Pricing

Humanoid robot price guide 2026

A neutral map of the four price bands buyers are seeing in 2026 — and what actually differs between them.

7 min read

Band 1: Under €15,000

This band is dominated by small bipedal platforms aimed at classrooms, hobbyist developers and entry-level research labs. Height is typically 120–135 cm, payload is minimal (a few hundred grams per arm at best), battery runtime is measured in tens of minutes, and hands are usually fixed or parallel grippers.

What you are actually buying: an accessible, well-documented walking platform. That is a real capability — bipedal locomotion at this price point did not exist five years ago. What you are not buying: dexterous manipulation, whole-body torque control, or the compute headroom to run a modern vision-language-action model on-board.

For teaching, prototyping and student projects this band is often the correct answer. For any production or research programme that expects to grow, treat it as a stepping stone.

Band 2: €15,000–€40,000

The most popular band for university labs and serious developer teams in 2026. Mid-size chassis (roughly 130–150 cm), usable ROS 2 stacks, respectable on-board compute, and — at the top of the band — early dexterous hand options as add-ons.

This is where the market's centre of gravity sits: enough capability to host real reinforcement-learning work, teleoperation studies and imitation-learning pipelines, without the six-figure procurement process. It is also where competition is fiercest, which means specs move fast — a spec sheet from twelve months ago is already dated.

If you are shortlisting for the first time and unsure, start here. It is easier to justify a step up in year two than to justify a stalled programme in year one.

Band 3: €40,000–€100,000

Full-size research platforms — roughly 165–185 cm, richer sensing (LiDAR, stereo depth, sometimes tactile), higher peak torques, more degrees of freedom, and dexterous hands either included or available as a supported option. Compute is on-board and substantial; some units include dedicated inference accelerators.

This band is where labs doing whole-body control, bimanual manipulation research or humanoid teleoperation for tele-existence work usually land. The unit price is only part of the cost — expect meaningful spend on rigging, safety fencing, training and a service contract.

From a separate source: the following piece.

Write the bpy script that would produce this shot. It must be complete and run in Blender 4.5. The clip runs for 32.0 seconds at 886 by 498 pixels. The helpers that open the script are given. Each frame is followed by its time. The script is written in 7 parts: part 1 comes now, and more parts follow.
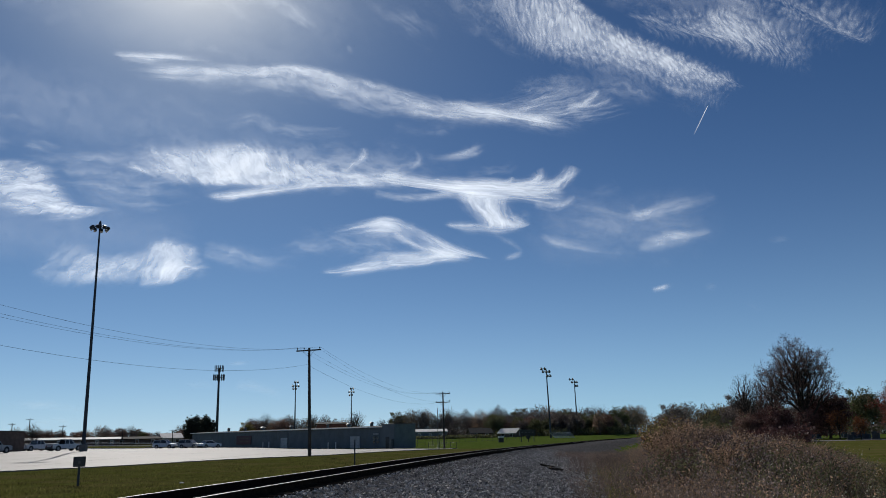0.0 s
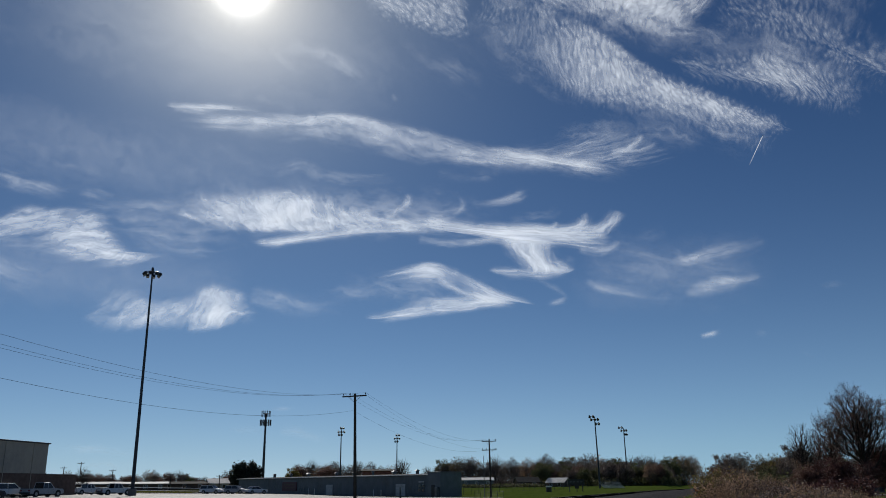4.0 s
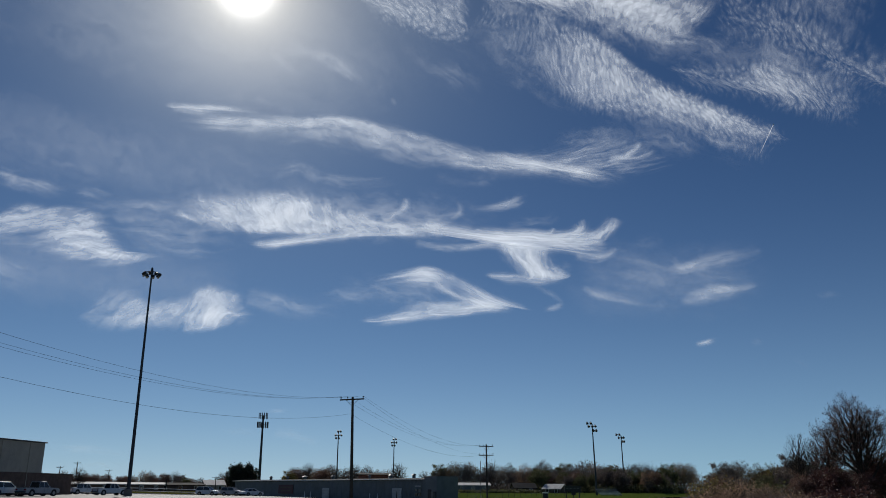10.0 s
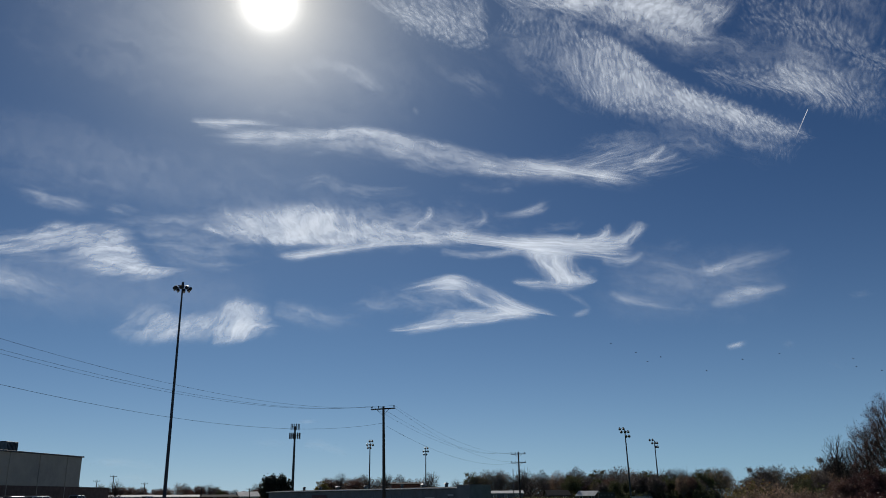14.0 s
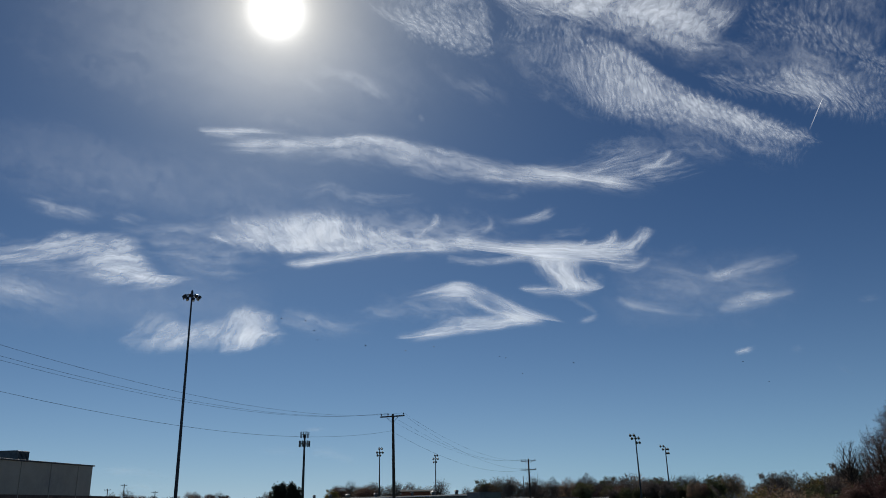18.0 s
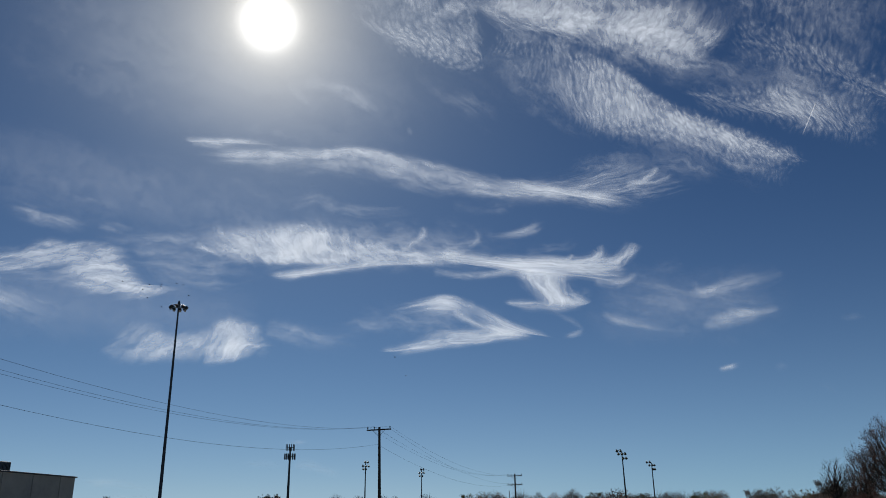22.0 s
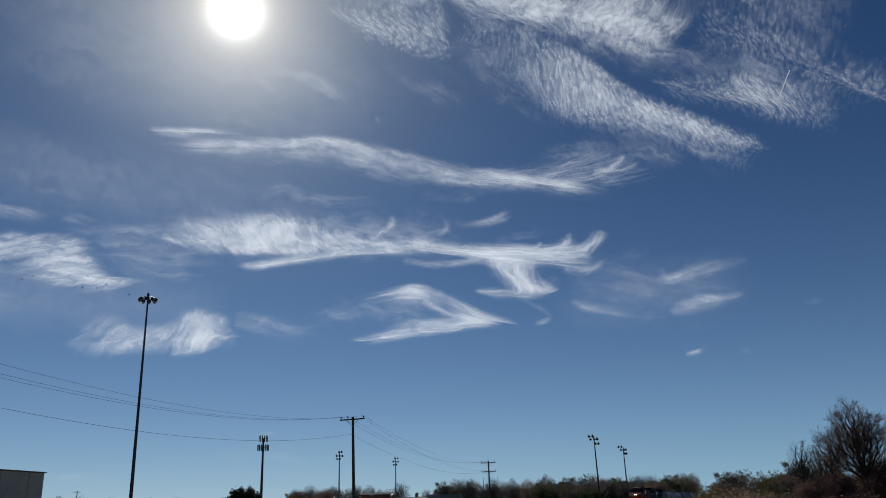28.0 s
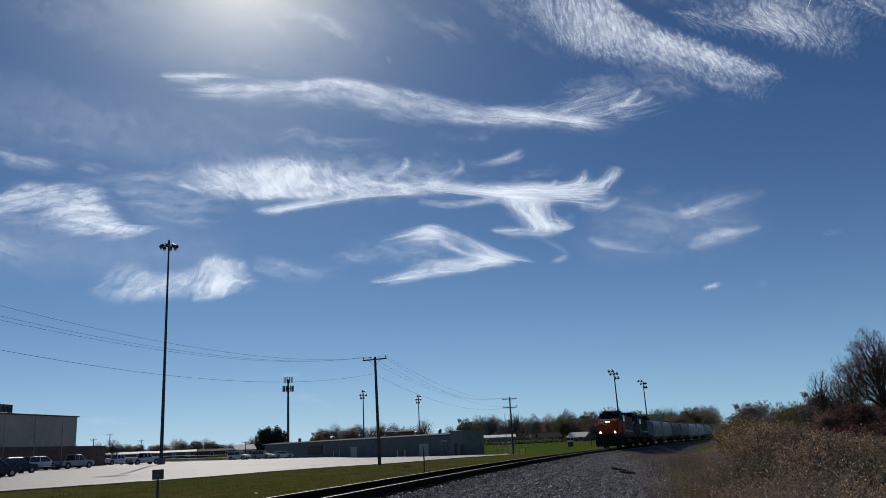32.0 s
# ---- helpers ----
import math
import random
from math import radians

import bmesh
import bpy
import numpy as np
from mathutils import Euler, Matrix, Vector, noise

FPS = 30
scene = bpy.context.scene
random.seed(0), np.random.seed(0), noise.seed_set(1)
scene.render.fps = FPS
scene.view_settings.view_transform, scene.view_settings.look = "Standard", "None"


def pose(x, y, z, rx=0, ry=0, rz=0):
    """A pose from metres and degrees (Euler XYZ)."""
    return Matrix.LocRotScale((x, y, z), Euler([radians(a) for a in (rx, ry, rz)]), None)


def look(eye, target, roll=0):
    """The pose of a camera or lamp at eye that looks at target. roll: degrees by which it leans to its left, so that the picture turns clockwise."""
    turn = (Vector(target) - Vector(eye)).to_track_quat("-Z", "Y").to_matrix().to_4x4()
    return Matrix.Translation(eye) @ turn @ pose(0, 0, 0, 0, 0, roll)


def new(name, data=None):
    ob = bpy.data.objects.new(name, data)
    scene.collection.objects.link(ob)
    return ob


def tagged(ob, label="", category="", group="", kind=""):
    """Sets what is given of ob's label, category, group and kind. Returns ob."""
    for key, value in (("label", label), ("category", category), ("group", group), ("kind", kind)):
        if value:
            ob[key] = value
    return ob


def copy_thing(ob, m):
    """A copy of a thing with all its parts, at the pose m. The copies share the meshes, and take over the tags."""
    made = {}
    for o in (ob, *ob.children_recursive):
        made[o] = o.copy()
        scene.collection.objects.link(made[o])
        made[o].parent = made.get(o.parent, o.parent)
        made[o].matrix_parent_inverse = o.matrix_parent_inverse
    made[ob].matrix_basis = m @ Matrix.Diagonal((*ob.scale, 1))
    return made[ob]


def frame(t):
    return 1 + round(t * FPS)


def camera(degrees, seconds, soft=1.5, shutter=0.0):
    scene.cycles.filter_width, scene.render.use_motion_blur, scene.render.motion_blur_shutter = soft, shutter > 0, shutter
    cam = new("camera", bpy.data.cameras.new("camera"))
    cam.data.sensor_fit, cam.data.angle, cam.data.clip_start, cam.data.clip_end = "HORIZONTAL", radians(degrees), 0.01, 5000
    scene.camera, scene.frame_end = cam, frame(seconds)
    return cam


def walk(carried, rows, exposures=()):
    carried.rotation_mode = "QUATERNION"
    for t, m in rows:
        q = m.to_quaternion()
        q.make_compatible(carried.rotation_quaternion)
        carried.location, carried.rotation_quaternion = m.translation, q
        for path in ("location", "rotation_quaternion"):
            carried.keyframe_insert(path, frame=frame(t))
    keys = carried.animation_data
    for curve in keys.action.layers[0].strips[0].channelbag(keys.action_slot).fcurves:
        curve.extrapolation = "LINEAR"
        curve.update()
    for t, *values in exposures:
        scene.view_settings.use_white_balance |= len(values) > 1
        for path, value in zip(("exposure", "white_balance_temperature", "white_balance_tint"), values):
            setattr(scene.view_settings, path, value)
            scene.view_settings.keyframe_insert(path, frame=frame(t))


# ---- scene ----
cam = camera(56.88, 32.0, soft=0.9)
EYE = 1.6
# seconds, yaw, pitch, roll of a camera that a standing person turns by a few degrees
TURNS = [
    (0.0, 0.00, 12.86, 1.16), (0.5, -0.44, 13.59, 1.16), (1.0, -0.61, 14.10, 0.96), (1.5, -0.45, 14.54, 0.73),
    (2.0, 0.16, 14.93, 0.60), (2.5, 1.07, 15.31, 0.54), (3.0, 2.14, 15.69, 0.59), (3.5, 3.02, 16.09, 0.65),
    (5.5, 2.48, 15.99, -0.19), (6.0, 1.77, 15.91, -0.60), (6.5, 0.97, 15.87, -1.03), (7.0, 0.31, 15.79, -1.42),
    (7.5, -0.05, 15.67, -1.49), (8.0, 0.03, 15.57, -1.40), (8.5, 0.60, 15.60, -1.04), (9.0, 1.52, 15.82, -0.74),
    (9.5, 2.31, 16.11, -0.49), (10.0, 2.89, 16.39, -0.28), (10.5, 3.24, 16.57, -0.20), (11.0, 3.59, 16.65, -0.26),
    (11.5, 3.96, 16.67, -0.33), (12.0, 4.34, 16.66, -0.35), (12.5, 4.57, 16.66, -0.27), (13.0, 4.65, 16.73, -0.09),
    (13.5, 4.79, 16.86, 0.23), (14.0, 5.09, 16.95, 0.46), (14.5, 5.48, 16.97, 0.60), (16.5, 5.44, 17.18, 0.91),
    (17.0, 5.32, 17.34, 0.92), (17.5, 5.46, 17.44, 0.81), (18.0, 5.77, 17.44, 0.68), (18.5, 6.13, 17.47, 0.58),
    (19.0, 6.24, 17.51, 0.50), (19.5, 6.03, 17.68, 0.48), (20.0, 5.64, 17.89, 0.47), (20.5, 5.22, 18.06, 0.38),
    (21.0, 4.95, 18.18, 0.27), (21.5, 4.86, 18.26, 0.26), (22.0, 4.81, 18.36, 0.27), (22.5, 4.79, 18.42, 0.29),
    (23.0, 4.79, 18.46, 0.48), (23.5, 4.82, 18.39, 0.60), (24.0, 4.92, 18.34, 0.61), (24.5, 4.91, 18.27, 0.61),
    (25.0, 4.76, 18.11, 0.67), (25.5, 4.19, 17.92, 0.87), (26.0, 3.50, 17.62, 1.13), (26.5, 2.85, 17.32, 1.34),
    (28.5, 3.23, 17.60, 1.48), (29.0, 3.25, 17.46, 1.67), (29.5, 3.11, 16.87, 1.93), (30.0, 2.90, 15.73, 2.27),
    (30.5, 2.98, 14.59, 2.43), (31.0, 3.33, 13.74, 2.42), (31.5, 3.93, 13.36, 2.35), (32.0, 4.67, 13.42, 2.43),
]
EXPOSURES = [(0.0, -0.08), (2.0, -0.24), (3.0, -0.29), (6.0, -0.35), (12.0, -0.43), (19.0, -0.47), (26.0, -0.48), (29.0, -0.48), (30.5, -0.25), (32.0, -0.12)]
walk(cam, [(t, pose(0, 0, EYE, 90 + p, r, y)) for t, y, p, r in TURNS], EXPOSURES)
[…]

Do not enter this band without a written answer to “what will this specific robot be doing in twenty-four months?” If the answer is the same demos as month one, you overpaid.

Band 4: €100,000+

Clinical, healthcare, industrial-integrator and enterprise-grade units. Price is often bundled with services: installation, integration, training, an SLA, sometimes an on-site technician. The robot itself may or may not be more capable than a top-of-band-3 unit; what you are buying is the wrapper around it.

Buyers in this band are usually hospitals, tier-one industrial integrators, or corporate R&D groups. If your organisation does not have a procurement process built for capital equipment, this band will surprise you — not because of the sticker price, but because of the timelines.

The hidden costs that change everything

Sticker price is the easy number. The harder numbers are the ones that decide three-year total cost of ownership: sensor and compute BOM, hand complexity, and — above all — on-continent service.

A €40,000 unit with a spares depot in Frankfurt and a five-day median RMA turnaround is a fundamentally different product from a €25,000 unit with an eight-week return path to Shenzhen. Downtime is the hidden line item on every quote. Ask two questions before signing: where do spare parts physically live, and what was the median RMA turnaround for the last twelve units returned.

Then add the honest extras: freight (often €1,500–€4,000 for a full-size unit shipped from China), EU import duty, VAT, integration and training, and any software or model licences the manufacturer sells separately. The delta between sticker and landed price frequently exceeds 25%.

How to use these bands

Bands are a coarse map, not a spec sheet. Two units in the same band can differ dramatically in software maturity, sensor quality and service posture. Use bands to filter the shortlist, not to pick the winner.

Once you are inside a band, the decision is driven by the specific research or deployment question you are trying to answer — which is what the rest of this site is for.

Last reviewed: July 2026

Specifications and prices change frequently — confirm current details with the supplier before purchasing.